The Best Books To Give (Or Keep) This Christmas
If you’re looking for a present that will entertain, delight and inform, then a good book ticks all the boxes. BIF’s Book Festival Director, Vicky Dawson, has been whittling through the options and shares her top five reads this Christmas.
I love this time of year as broadsheets, magazines and favoured literary websites publish their ‘Books of the Year’. However there is nothing like browsing in a really good bookshop and grabbing one of their recommendations, the recommendation of a trusted author or critic, or just finding the book that speaks to you ‘buy me’. A shout out for the Library services here too – ‘borrow me’ can only happen if our amazing libraries have the funding to keep their stock fresh and topical and provide knowledgeable staff to guide and recommend.

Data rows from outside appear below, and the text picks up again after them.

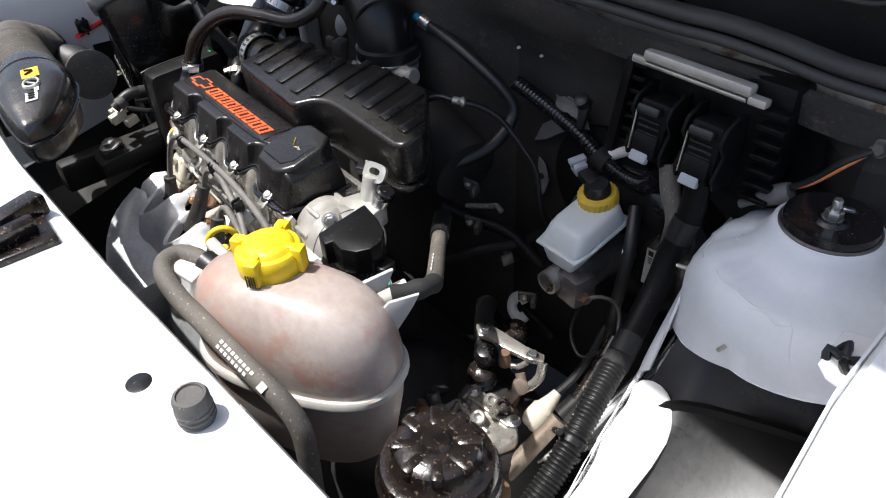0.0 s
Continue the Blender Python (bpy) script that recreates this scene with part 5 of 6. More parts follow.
part("white_label", sticker(-0.0655, -0.0515, -0.006, 0.007), PAPER, scoop, "pale pictogram label")
for k in range(3):
    part("label_bar", tube([on_scoop(-0.0625 + 0.0038 * k, -0.003, 0.0022), on_scoop(-0.0625 + 0.0038 * k, 0.004, 0.0022)], 0.0010, 6), DARK, scoop)
part("mount_foot", joined(rbox((0.03, 0.02, 0.05), (-0.03, -0.215, 0.775), 0.004), rbox((0.02, 0.03, 0.03), (-0.06, -0.22, 0.78), 0.004)), CREAM, sn, "pale mounting foot")
part("washer_neck", joined(tube([(-0.40, -0.14, 0.72), (-0.37, -0.17, 0.745)], 0.022, 20), lathe([(0.026, 0), (0.028, 0.006), (0.024, 0.012)], toward((-0.37, -0.17, 0.745), (0.5, -0.5, 0.5)), 24)), BLACKP, sn)

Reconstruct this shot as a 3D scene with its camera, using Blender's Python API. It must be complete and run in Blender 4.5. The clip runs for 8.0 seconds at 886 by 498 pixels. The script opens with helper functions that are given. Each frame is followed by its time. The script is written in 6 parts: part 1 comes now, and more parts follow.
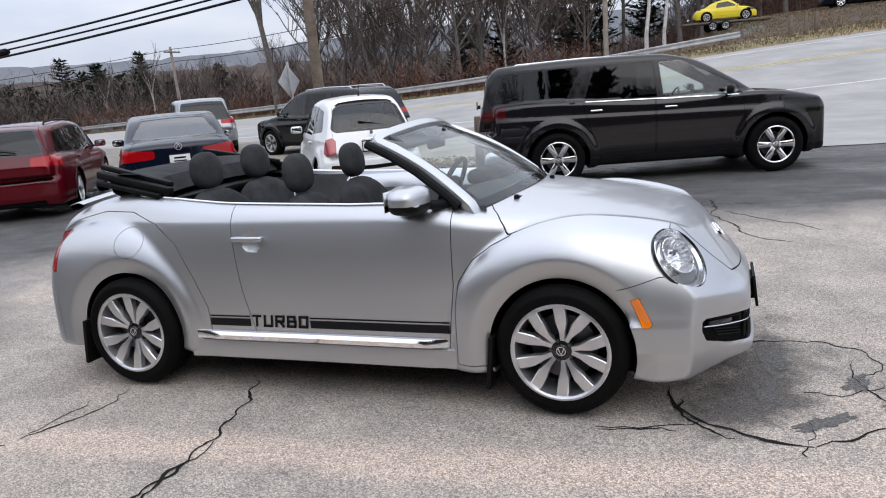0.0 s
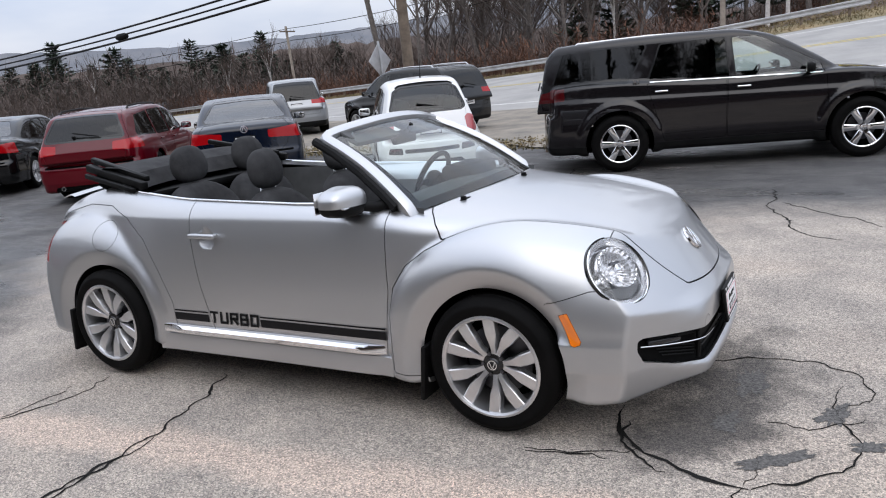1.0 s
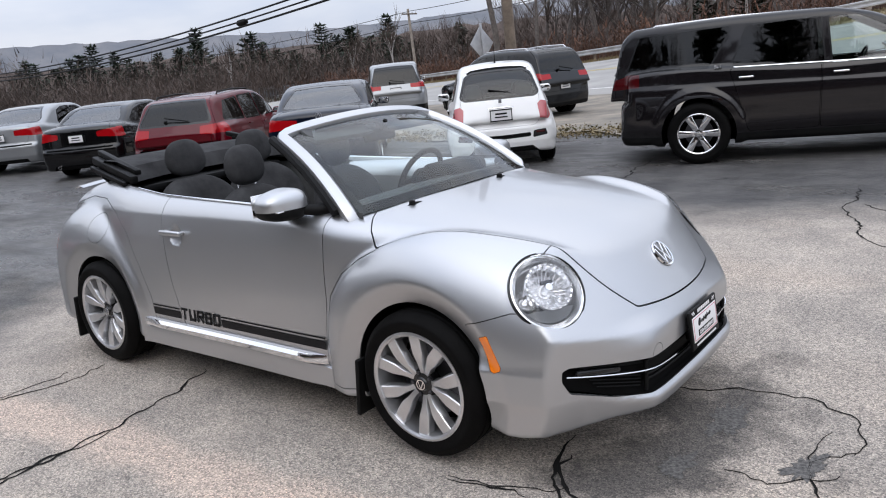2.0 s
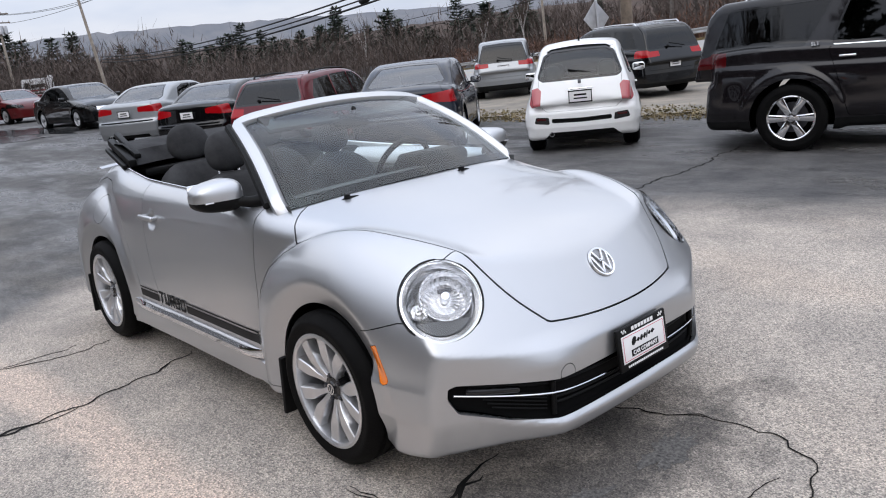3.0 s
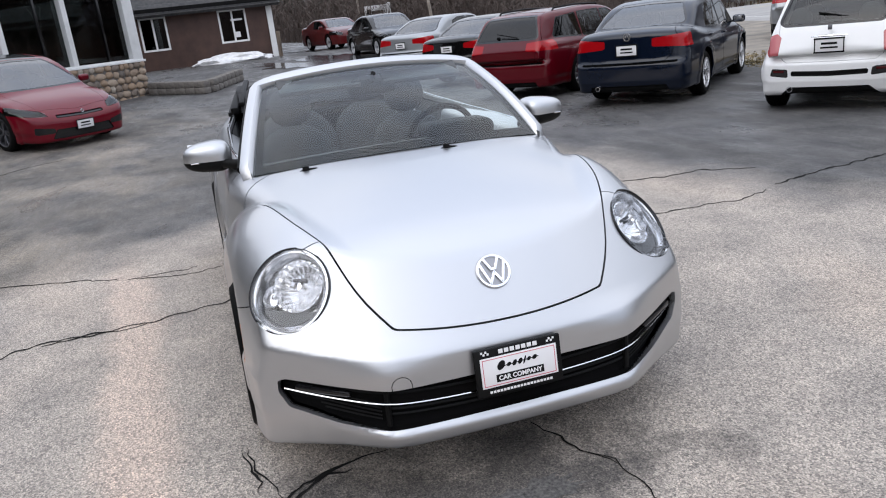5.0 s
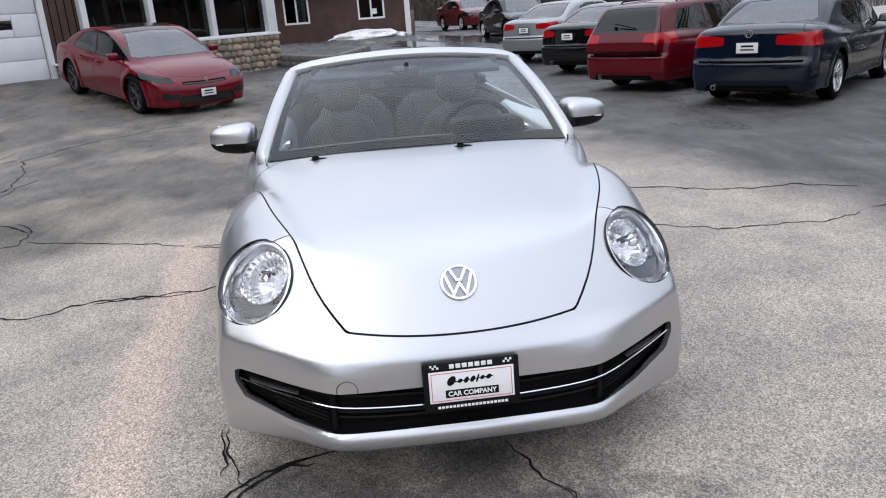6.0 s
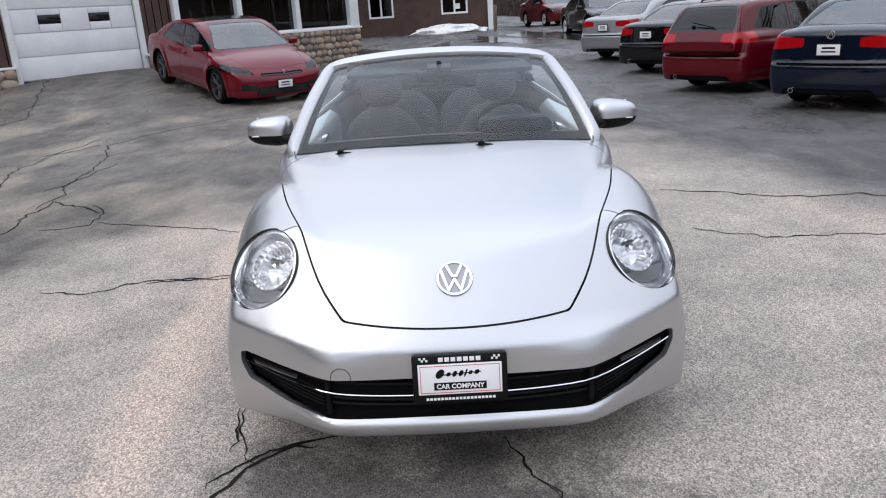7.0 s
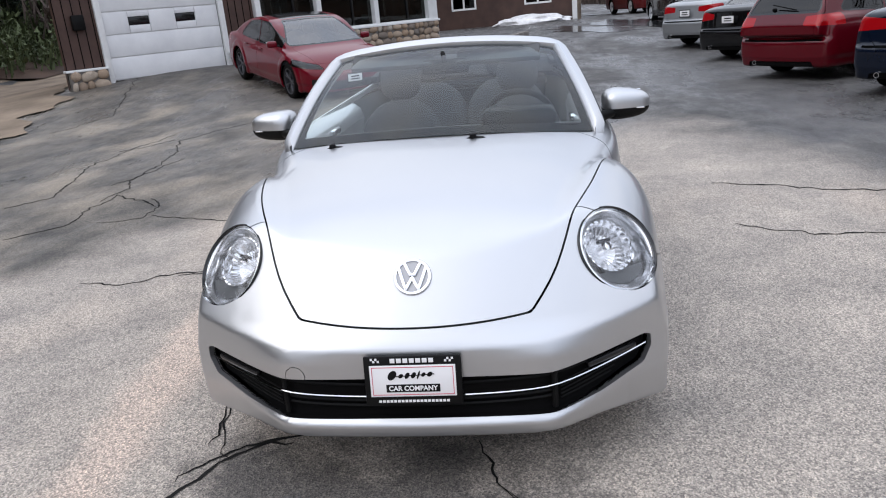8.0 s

So this year, in no particular order-
David Hare –We Travelled: Essays and Poems
An astonishing collection of writings from the last two decades and covering film, politics, television, literature, and as you’d expect, love letters to the theatre. The love poems were written to his wife. A lecture given at Trinity College, Oxford in 2016 for which the transcript is included, must have caused a sensation. I wish I’d been there. Available to buy here.
Ronald Blythe – Next To Nature
‘Ronnie’ as he is affectionally known by his contributors (including BIF supporter and naturalist author Mark Cocker) has just turned 100. His classic 1969 work of social history Akenfield is a book I reread often. Next to Nature is a collection of Ronnie’s writings for the Church Times and again, like David Hare’s from across two decades. Undated but laid out by month and introduced by author friends, the short pieces are compelling, elliptical and show Ronnie’s singular style of deep observation and joy for life. Available to buy here.
Hugh Brody – Landscapes of Silence
I came across Hugh Brody’s work on a first reading of Barry Lopez’s Arctic Dreams many years ago. (A book also recommended by Ronnie Blythe). There could be no higher compliment in my view than to be referenced by Lopez. Hugh Brody is an anthropologist and film maker, whose deep connection to the indigenous peoples of the Arctic mirrors that of Ronnie to his rural English subjects. Available to buy here.
Barbara Kingsolver – Demon Copperhead
This is without question my favourite novel of the year. A clever, compassionate, consistent retelling of David Copperfield but set within the trailer parks of the United States and the modern opioid crisis. Like Dicken’s own wonderful novel this doesn’t tug at your heartstrings (an overused cliché) but twists them round while delivering a gut punch. Like David and Betsey Trotwood and Agnes Wickfield and the odious Uriah Heep, Kingsolver’s alternative characters will charm and repulse long after finishing the book. Available to buy here.
Penelope Lively – Metamorphosis
There are few authors who write successfully for children and adults and therefore can be part of your reading repertoire for life. Penelope Lively is one such author (as is Jane Gardam). Metamorphosis is a collection of short stories from a long career (there is a theme here of longevity of contribution across all my choices). I can choose any one of Lively’s books (she’s written more than 20 and I’m a completist) from my bookshelves and in an instant I’m engaged and captivated. To say she is my comfort read might suggest she is easy and not of astonishing and consistent quality. That is certainly not the case. Available to buy here.
Have a very Merry Literary Christmas.